The Supreme Court confirmed in Kasten v. Saint-Gobain (2011) that even an oral complaint to a supervisor about FLSA wage violations constitutes a "filed" complaint for purposes of FLSA retaliation protection. You do not need to go to the Department of Labor to be protected from FLSA retaliation. Under OSHA, reports to supervisors and to the employer’s safety officer are protected, in addition to reports made directly to OSHA. Under state whistleblower statutes, many jurisdictions protect internal reports explicitly — sometimes providing broader protection for internal reports than federal analogs.

The one area where formality matters more: the 120-day window rule for SEC whistleblowers, which is specific to that program. In the employment retaliation context, informality is generally not a bar to protection. What matters is whether the employee engaged in the substantive conduct the statute protects, not how formally it was done.

Myth 5: "Too much time has passed — I’ve missed my chance"

This belief causes employees to give up on potentially valid claims based on an incorrect assessment of which deadline applies, or based on a failure to recognize that multiple statutes with different limitations periods may apply to the same situation. The applicable deadline depends on the statute — and the range is large: from 30 days (OSHA) to four years (Section 1981), with FLSA at two to three years and Title VII at 180–300 days to file an EEOC charge.

Common errors in the deadline analysis include: assuming the only applicable statute is Title VII (when FLSA, OSHA, Section 1981, or state law may also apply); confusing the EEOC charge deadline with the federal lawsuit filing deadline (the lawsuit itself has a separate 90-day window after the right-to-sue letter); and failing to recognize that state law claims often have longer statutes of limitations than their federal counterparts. An employee who missed the EEOC deadline may still have viable state law claims under a state whistleblower statute or public policy tort with a two- or three-year limitations period.

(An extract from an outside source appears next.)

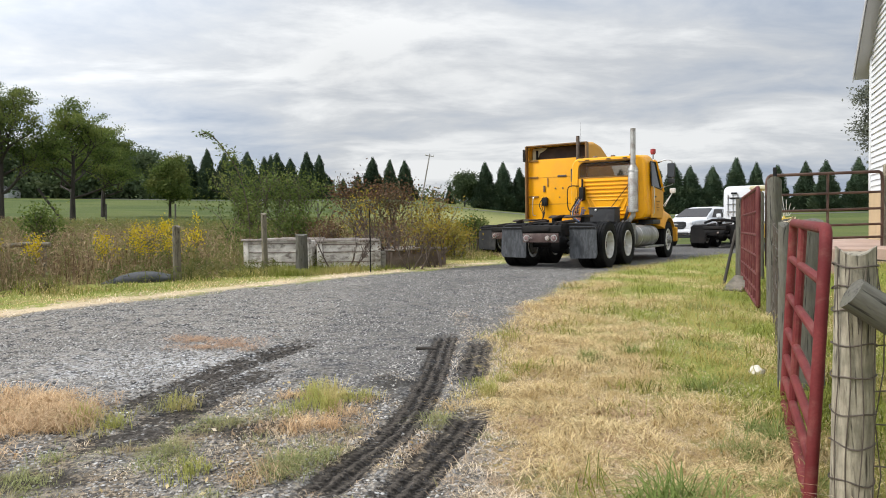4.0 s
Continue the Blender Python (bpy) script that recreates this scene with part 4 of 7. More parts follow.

If you believe you may have a claim, consult an attorney to evaluate the specific deadlines that apply before assuming time has run out. Even if the federal EEOC window has closed, state claims may still be viable. Even if the most obvious claim is barred, a different statutory theory may still be timely. The evaluation is statute-specific and fact-specific, and self-assessment based on a general impression that "too much time has passed" is frequently wrong.